The third challenge is logistics – where do you make hydrogen, how do you transport it and how do you store it?

Hydrogen production works best at scale which is why there is growing interest in hubs where large-scale production and common infrastructure come together to drive costs down.

We know that storing and transporting hydrogen is challenging and we must find better ways to do both. While Australia is blessed with some of the best conditions for producing hydrogen, we suffer by being far away from the world’s biggest markets. By some estimates the costs of transporting hydrogen to key international markets may even exceed the costs of producing it.

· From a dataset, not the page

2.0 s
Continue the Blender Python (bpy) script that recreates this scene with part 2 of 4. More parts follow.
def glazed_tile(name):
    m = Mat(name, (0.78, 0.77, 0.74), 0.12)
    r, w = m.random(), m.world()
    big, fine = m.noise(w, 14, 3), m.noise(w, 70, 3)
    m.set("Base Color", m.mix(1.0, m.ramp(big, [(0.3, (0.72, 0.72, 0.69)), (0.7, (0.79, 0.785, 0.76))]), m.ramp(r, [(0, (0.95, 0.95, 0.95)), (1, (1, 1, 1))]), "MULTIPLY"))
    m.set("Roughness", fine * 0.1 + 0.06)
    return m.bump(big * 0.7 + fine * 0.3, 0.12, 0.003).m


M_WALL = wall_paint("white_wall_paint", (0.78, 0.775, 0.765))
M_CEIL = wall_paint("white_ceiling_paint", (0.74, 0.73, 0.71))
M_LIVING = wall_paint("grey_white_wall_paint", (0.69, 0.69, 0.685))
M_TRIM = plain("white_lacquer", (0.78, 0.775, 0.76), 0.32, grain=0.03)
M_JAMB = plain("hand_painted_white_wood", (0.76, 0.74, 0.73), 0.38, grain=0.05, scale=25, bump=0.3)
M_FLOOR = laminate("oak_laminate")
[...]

It is the challenge of logistics that should concern us the most. There is little doubt we can achieve the production cost reductions we are aiming for. Similarly it is clear that hydrogen will be an important fuel and feedstock for many end uses as we head towards net zero.
What is less clear is how we build these new industries in Australia and how we overcome the storage and transport challenge.

AEMO just released its updated Integrated System Plan for 2022. Once again the ISP highlights the importance of the transmission system to enable the transition away from coal generation towards renewables.

What is less appreciated is the importance of transmission to the hydrogen story and equally the benefits that a large-scale grid-connected hydrogen industry could have to the transmission network and to consumers.

Research and modelling shows that a well integrated hydrogen production industry geared towards export can benefit the electricity system and result in up to a 40 per cent reduction in delivered electricity costs for our domestic electricity users.

So is green hydrogen hype or hope? I’ll let you decide, but what we can say is that without it, we’re unlikely to achieve our emissions reduction and climate goals.

With the right level of ambition and action, green hydrogen can play a crucial role in the global emissions reduction imperative.